Copy whichever lines contain the string "with".
[start]
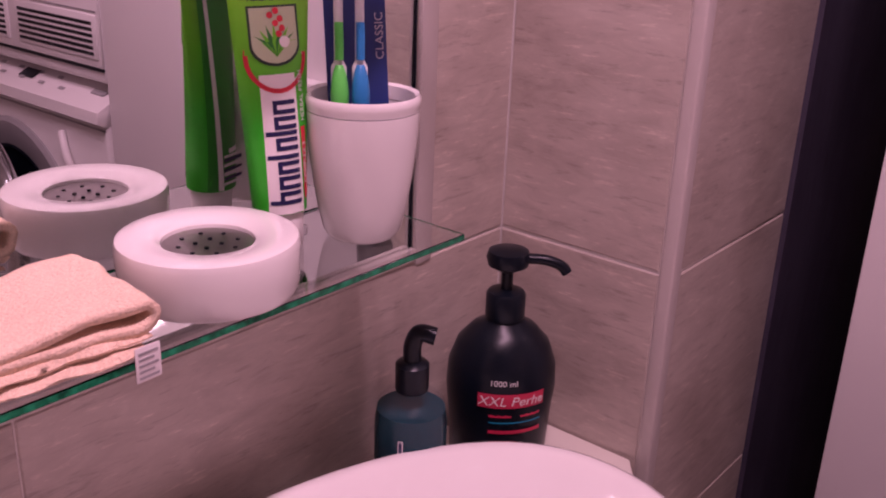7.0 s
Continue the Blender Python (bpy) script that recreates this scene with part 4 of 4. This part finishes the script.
for k in range(9):
    on_tube(part("dot", disc(-0.022 + 0.0115 * (k % 5) + (0.005 if k > 4 else 0), 0.0505 if k < 5 else 0.0445, 0.0016, 0.0012, 10, 0.5), CARDW, lo), *LP, 0.0006)
for fx, fz, r_, m_ in ((0.021, 0.1205, 0.0055, CARDW), (0.031, 0.1190, 0.0055, CARDW), (0.020, 0.1200, 0.0030, paint("mint", (0.30, 0.52, 0.40))), (0.032, 0.1180, 0.0030, paint("mint_2", (0.30, 0.52, 0.40))), (0.026, 0.1340, 0.010, paint("cream", (0.74, 0.62, 0.60)))):
    on_tube(part("picture_spot", disc(fx, fz, r_, r_, 18), m_, lo), *LP, 0.0007 + 0.0001 * (r_ < 0.004))
# printed back, seen in the mirror
bk = part("back_label", patch(-0.017, 0.019, 0.044, 0.175, 10, 12), WHITEP, lo)
for v in bk.data.vertices:
    f = (v.co.z - LP[3]) / (LP[4] - LP[3])
    w, d = LP[0] + (LP[2] - LP[0]) * f, LP[1] * (1 - f ** 1.4) + 0.0012
    v.co.y = d * math.sqrt(1 - min(abs(v.co.x) / w, 0.999) ** 2) + 0.0004
for k in range(12):
    part("barcode_bar", box(-0.008, 0.004, 0.0165 - 0.0002 * k, 0.0192 - 0.00012 * k, 0.058 + 0.0018 * k, 0.0590 + 0.0018 * k + 0.0004 * (k % 3)), INK, lo)

# ---- white bottle with a black label ----
wb = empty("hygiene_bottle", 0.546, 0.496, Z1, -43, 0, "white plastic bottle with black and teal label", "bottle")
WR = 0.0265
part("bottle", lathe([(0.022, 0), (0.0255, 0.002), (WR, 0.008), (WR, 0.103), (0.0255, 0.112), (0.021, 0.122), (0.0145, 0.1285), (0.0135, 0.131)], 44), WHITEP, wb)
part("cap", lathe([(0.0155, 0.131), (0.0160, 0.133), (0.0160, 0.152), (0.0125, 0.156), (0.0125, 0.175), (0.010, 0.178)], 32), WHITEP, wb)
part("dark_label", curved_patch(WR, -118, -55, 0.055, 0.095, 20, 0.0004), paint("label_navy", (0.012, 0.018, 0.05)), wb)
part("pale_wedge", curved_patch(WR, -118, -55, 0.0545, 0.09, 24, 0.0007, zf=lambda f: 0.0545 + 0.0345 * f), WHITEP, wb)
part("teal_stripe", curved_patch(WR, -64, -55, 0.055, 0.091, 6, 0.0009), paint("label_teal", (0.02, 0.34, 0.40)), wb)
part("teal_line", curved_patch(WR, -118, -75, 0.0815, 0.0835, 14, 0.0010), paint("label_teal_2", (0.05, 0.22, 0.28)), wb)
for k, (zz, a1) in enumerate(((0.047, -62), (0.0445, -72), (0.0375, -62), (0.0345, -66))):
    part("text_bar", curved_patch(WR, -112, a1, zz, zz + 0.0013, 10, 0.0004), GREY, wb)
for k in range(11):
    part("text_bar", curved_patch(WR, -146 + (k % 3), -126, 0.030 + 0.0055 * k, 0.0325 + 0.0055 * k, 6, 0.0004), GREY, wb)
part("brand_bar", curved_patch(WR, -113, -76, 0.0875, 0.0905, 10, 0.0012), CARDW, wb)

# ---- black pump bottle and small gel pump on the counter ----
big = empty("shampoo_pump_bottle", 0.708, 0.444, CT, -42, 0, "large black pump bottle with red label band", "pump bottle")
big.matrix_world = big.matrix_world @ Matrix.Diagonal((1.0, 1.0, 0.975, 1.0))
part("bottle", lathe([(0.044, 0), (0.048, 0.003), (0.050, 0.012), (0.0535, 0.07), (0.0565, 0.10), (0.055, 0.125), (0.047, 0.148), (0.033, 0.164), (0.020, 0.172), (0.017, 0.178)], 48, sy=0.9), BLACK, big)
part("collar", lathe([(0.0195, 0.174), (0.020, 0.176), (0.020, 0.200), (0.018, 0.203), (0.008, 0.206)], 32), BLACK, big)
part("stem", lathe([(0.006, 0.204), (0.006, 0.232)], 16), BLACK, big)
part("pump_head", lathe([(0.010, 0.226), (0.020, 0.232), (0.022, 0.240), (0.020, 0.247), (0.012, 0.250)], 32), BLACK, big)
part("spout", tube(bend([(0.012, -0.004, 0.240), (0.035, -0.010, 0.240), (0.050, -0.014, 0.235), (0.056, -0.016, 0.228)]), 0.0055, 12), BLACK, big)
CR = paint("crimson_label", (0.50, 0.02, 0.07))
part("red_band", curved_patch(0.0555, -124, -52, 0.095, 0.111, 24, 0.0016, sy=0.9), CR, big)
part("red_line", curved_patch(0.0535, -112, -52, 0.064, 0.068, 20, 0.0012, sy=0.9), CR, big)
part("teal_line", curved_patch(0.0535, -112, -52, 0.076, 0.0775, 20, 0.0012, sy=0.9), TEAL, big)
lw = writing("wording", "XXL Perhe", 0.0145, CARDW, big, Matrix(), bold=-0.0001)
for v in lw.data.vertices:
    x, y, z = v.co
    t = radians(-88) + (x + 0.2 * y) / 0.0545
    r = 0.0555 + 0.0024 + z
    v.co = (r * math.cos(t), 0.9 * r * math.sin(t), 0.1025 + y)
lw = writing("wording", "1000 ml", 0.0088, CARDW, big, Matrix())
for v in lw.data.vertices:
    x, y, z = v.co
    t = radians(-98) + x / 0.056
    r = 0.055 + 0.0016 + z
    v.co = (r * math.cos(t), 0.9 * r * math.sin(t), 0.1225 + y)
for k in range(2):
    part("text_bar", curved_patch(0.0538, -112 + 34 * k, -88 + 34 * k, 0.083, 0.088, 8, 0.0012, sy=0.9), CR, big)

sp = empty("gel_pump_bottle", 0.584, 0.458, CT, -40, 0, "small clear pump bottle with blue-green gel", "pump bottle")
part("bottle", lathe([(0.031, 0), (0.034, 0.002), (0.035, 0.01), (0.035, 0.10), (0.033, 0.118), (0.024, 0.127), (0.015, 0.131), (0.0135, 0.136)], 40), GELSHELL, sp)
part("gel", lathe([(0.030, 0.002), (0.0345, 0.006), (0.0345, 0.098), (0.0325, 0.113)], 36), GEL, sp)
part("collar", lathe([(0.0155, 0.132), (0.016, 0.134), (0.016, 0.158), (0.013, 0.161), (0.006, 0.163)], 24), BLACK, sp)
part("pump_head", tube(bend([(0.0, 0, 0.160), (0.0, 0, 0.178), (0.006, -0.002, 0.190), (0.020, -0.006, 0.188)]), 0.0085, 14), BLACK, sp)
part("label_stroke", curved_patch(0.035, -118, -110, 0.03, 0.095, 4, 0.0006), CARDW, sp)
part("label_stroke", curved_patch(0.035, -116.5, -111.5, 0.031, 0.094, 4, 0.0009), INK, sp)
part("label_stroke", curved_patch(0.035, -110, -66, 0.064, 0.070, 12, 0.0006), CARDW, sp)
part("label_stroke", curved_patch(0.035, -110, -66, 0.0652, 0.0688, 12, 0.0009), INK, sp)

# ---- opposite side, seen in the mirror: washing machine, dryer, cabinet, radiator ----
WX, WY = 1.000, -0.890
washer = empty("washing_machine", WX, WY, FLOOR, label="white front-loading washing machine with chrome porthole", category="washing machine")
FIT = Matrix.Diagonal((1.0, 1.055, 0.969, 1.0))
ROUND_AT = pose(0, 0, 0.545) @ Matrix.Diagonal((1.0, 1.0, 1.055 / 0.969, 1.0))
washer.matrix_world = washer.matrix_world @ FIT
part("body", box(0.0, 0.58, -0.31, 0.31, 0, 0.885, 0.008, 3), MATTWHITE, washer)
cp = part("control_panel", slab([(-0.02, 0.862), (0.0, 0.85), (0.10, 0.85), (0.10, 0.935), (0.07, 0.935), (-0.018, 0.886)], -0.31, 0.31, 0.004), MATTWHITE, washer, "sloping white control panel")
cp.matrix_basis = pose(0, 0, 0, 90, 0, 0)
slope = math.degrees(math.atan2(0.049, 0.088))
for nm, u, v0, w_, h_, m_ in (("display", 0.0, 0.05, 0.055, 0.028, BLACK), ("brand_bar", -0.255, 0.055, 0.045, 0.014, GREY)):
    b_ = part(nm, box(-h_ / 2, h_ / 2, -w_ / 2, w_ / 2, 0, 0.0008), m_, washer)
    b_.matrix_basis = pose(0.026, u * -1, 0.9122, 0, -slope, 0)
for k in range(10):
    b_ = part("button_mark", box(-0.004, 0.004, -0.009, 0.009, 0, 0.0008), GREY, washer)
    b_.matrix_basis = pose(0.012 if k % 2 else 0.036, -0.20 + 0.038 * k, 0.9045 if k % 2 else 0.9177, 0, -slope, 0)
# the round door hangs a little open on its hinge
part("door_seat", lathe([(0.168, 0.0), (0.240, 0.0), (0.241, 0.006), (0.232, 0.012), (0.190, 0.010), (0.170, 0.004)], 64, close_top=False, close_bottom=False), GREY, washer, "grey ring round the drum opening").matrix_basis = ROUND_AT @ pose(-0.001, -0.05, 0, 0, -90, 0)
# no real hole: a black disc stands for the unlit drum inside
part("drum_opening", lathe([(0.190, 0.002), (0.176, 0.009), (0.172, 0.004), (0.05, 0.003)], 48), BLACK, washer).matrix_basis = ROUND_AT @ pose(-0.002, -0.05, 0, 0, -90, 0)
port = part("porthole_ring", lathe([(0.128, 0.0), (0.214, 0.0), (0.219, 0.010), (0.216, 0.030), (0.205, 0.040), (0.165, 0.046), (0.146, 0.040), (0.132, 0.012)], 64, close_top=False, close_bottom=False), STEEL, washer, "wide steel porthole ring")
port.matrix_basis = ROUND_AT @ pose(-0.012, -0.262, 0, 0, 0, 11) @ pose(0, 0.214, 0, 0, -90, 0)
part("chrome_rim", lathe([(0.2192, 0.000), (0.2235, 0.006), (0.2245, 0.026), (0.2190, 0.036), (0.2060, 0.0405)], 64, close_top=False, close_bottom=False), CHROME, port)
gl = part("porthole_glass", lathe([(0.136, 0.012), (0.134, 0.030), (0.10, 0.024), (0.05, 0.010), (0.005, 0.006)], 48), BLACKGLOSS, port, "dark glass bowl")
hd = part("door_handle", tube(bend([(-0.006, 0.155, 0.815), (-0.016, 0.185, 0.76), (-0.006, 0.215, 0.70)]), 0.009, 12), MATTWHITE, washer)
part("drawer_seam", box(-0.0012, 0.001, -0.305, 0.305, 0.842, 0.846), GREY, washer)

dryer = empty("tumble_dryer", WX + 0.015, WY, 0.907, label="white tumble dryer stacked on the washing machine", category="dryer")
dryer.matrix_world = dryer.matrix_world @ Matrix.Diagonal((1.0, 1.055, 1.055, 1.0))
part("body", box(0.0, 0.58, -0.305, 0.305, 0, 0.85, 0.010, 3), MATTWHITE, dryer)
dd = part("door", lathe([(0.215, 0.0), (0.215, 0.022), (0.205, 0.034), (0.17, 0.040), (0.02, 0.044)], 64), MATTWHITE, dryer, "round white door")
dd.matrix_basis = pose(-0.001, 0.0, 0.560, 0, -90, 0) @ Matrix.Scale(1.24, 4)
rim = part("door_rim", lathe([(0.2155, 0.002), (0.2195, 0.004), (0.2195, 0.022), (0.2155, 0.025)], 64, close_top=False, close_bottom=False), STEEL, dd)
part("grip", curved_patch(0.2195, -125, -65, 0.003, 0.023, 12, 0.0008), BLACK, dd, "black grip recess")
part("lower_panel", box(-0.005, 0.002, -0.298, 0.298, 0.030, 0.255, 0.003), MATTWHITE, dryer)
part("panel_seam", box(-0.0056, 0.0, -0.01, 0.292, 0.2565, 0.2595), GREY, dryer)
part("base_gap", box(-0.004, 0.0, -0.298, 0.298, 0.024, 0.0295), BLACK, dryer)
for ya, yb in ((-0.290, -0.03), (0.0, 0.290)):
    g = part("vent_grille", box(-0.008, 0.0, ya, yb, 0.045, 0.128, 0.003), MATTWHITE, dryer)
    for k in range(6):
        part("slot", box(-0.0088, -0.0075, ya + 0.012, yb - 0.012, 0.053 + 0.0112 * k, 0.0590 + 0.0112 * k), BLACK, g)
part("panel_line", box(-0.0062, -0.0045, 0.0, 0.290, 0.132, 0.135), GREY, dryer)

cab = empty("tall_cabinet", 1.004, -0.13, FLOOR, label="tall cabinet with plain white front, side darkened as gap shade", category="cabinet")
part("front_panel", box(0.0, 0.022, -0.424, 0.325, 0, 2.15, 0.003), MATTWHITE, cab)
# side coloured dark so that the gap reads as shade
part("carcass", box(0.0225, 0.55, -0.424, 0.318, 0, 2.15, 0.003), GAPSHADE, cab, "carcass darkened to stand for gap shade")
hkx = part("handle_box", box(-0.028, 0.0, 0.130, 0.200, 0.925, 1.015, 0.004), MATTWHITE, cab, "square white recessed box")
# raised panel in a greyer white, the recess's shade put into its colour
part("recess", box(-0.0295, -0.0283, 0.138, 0.192, 0.933, 1.000), material("shaded_plastic", (0.55, 0.52, 0.52), 0.4), hkx)

rad = empty("towel_radiator", -0.185, BACK_Y + 0.07, 0.80, label="chrome ladder towel radiator on the tiled wall", category="radiator")
for px in (-0.27, 0.27):
    part("post", box(px - 0.014, px + 0.014, -0.014, 0.014, 0, 1.0, 0.004), DARKSTEEL, rad)
    for pz in (0.12, 0.88):
        part("stay", tube([(px, -0.014, pz), (px, -0.068, pz)], 0.008, 10), DARKSTEEL, rad)
for k in range(9):
    part("rung", tube([(-0.265, 0.016, 0.085 + 0.103 * k), (0.265, 0.016, 0.085 + 0.103 * k)], 0.0095, 14), CHROME, rad)
rt = empty("bath_towel", -0.27, BACK_Y + 0.105, 1.40, label="pale pink towel draped over the radiator", category="towel")
cl = part("cloth", terry_sheet(0.30, 0.60, 1.6, 0.008, seed=4), material("pale_pink_terry", (0.55, 0.38, 0.36), 0.95, vary=0.2, scale=120, bump=0.8, bump_scale=400), rt)
sm = cl.modifiers.new("thick", "SOLIDIFY")
sm.thickness = 0.012

# ---- ceiling spots ----
spots = empty("ceiling_spot_bar", 0.24, -0.10, CEIL, label="white ceiling bar with three spot lamps", category="ceiling lamp")
part("bar", box(-0.33, 0.33, -0.06, 0.06, -0.018, -0.0005, 0.004), WHITEP, spots)
for lx, ly in ((-0.24, 0.02), (0.0, 0.0), (0.24, -0.02)):
    part("bezel", lathe([(0.048, -0.024), (0.052, -0.022), (0.052, -0.018), (0.047, -0.0181)], 28, at=(lx, ly, 0), close_bottom=False), CHROME, spots)

# ---- dark floor tiles, the stretch round the vanity and toilet ----
fm = box(-0.0490, 0.0490, -0.0490, 0.0490, -0.006, 0.0, 0.0012, 1)
first = part("tile", fm, FLOORT, floor, smooth=0)
first.location = (0.272, 0.263, 0)
for i in range(-11, 7):
    for j in range(-9, 3):
        x, y = 0.272 + 0.1005 * i, 0.263 + 0.1005 * j
        if (i, j) != (0, 0) and -0.775 < x < 0.93 and y < 0.47:
            o = new("tile", first.data)
            o.parent, o.location = floor, (x, y, 0)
[end]
**Result of the exercise**:
Continue the Blender Python (bpy) script that recreates this scene with part 4 of 4. This part finishes the script.
# ---- white bottle with a black label ----
wb = empty("hygiene_bottle", 0.546, 0.496, Z1, -43, 0, "white plastic bottle with black and teal label", "bottle")
big = empty("shampoo_pump_bottle", 0.708, 0.444, CT, -42, 0, "large black pump bottle with red label band", "pump bottle")
sp = empty("gel_pump_bottle", 0.584, 0.458, CT, -40, 0, "small clear pump bottle with blue-green gel", "pump bottle")
washer = empty("washing_machine", WX, WY, FLOOR, label="white front-loading washing machine with chrome porthole", category="washing machine")
cab = empty("tall_cabinet", 1.004, -0.13, FLOOR, label="tall cabinet with plain white front, side darkened as gap shade", category="cabinet")
spots = empty("ceiling_spot_bar", 0.24, -0.10, CEIL, label="white ceiling bar with three spot lamps", category="ceiling lamp")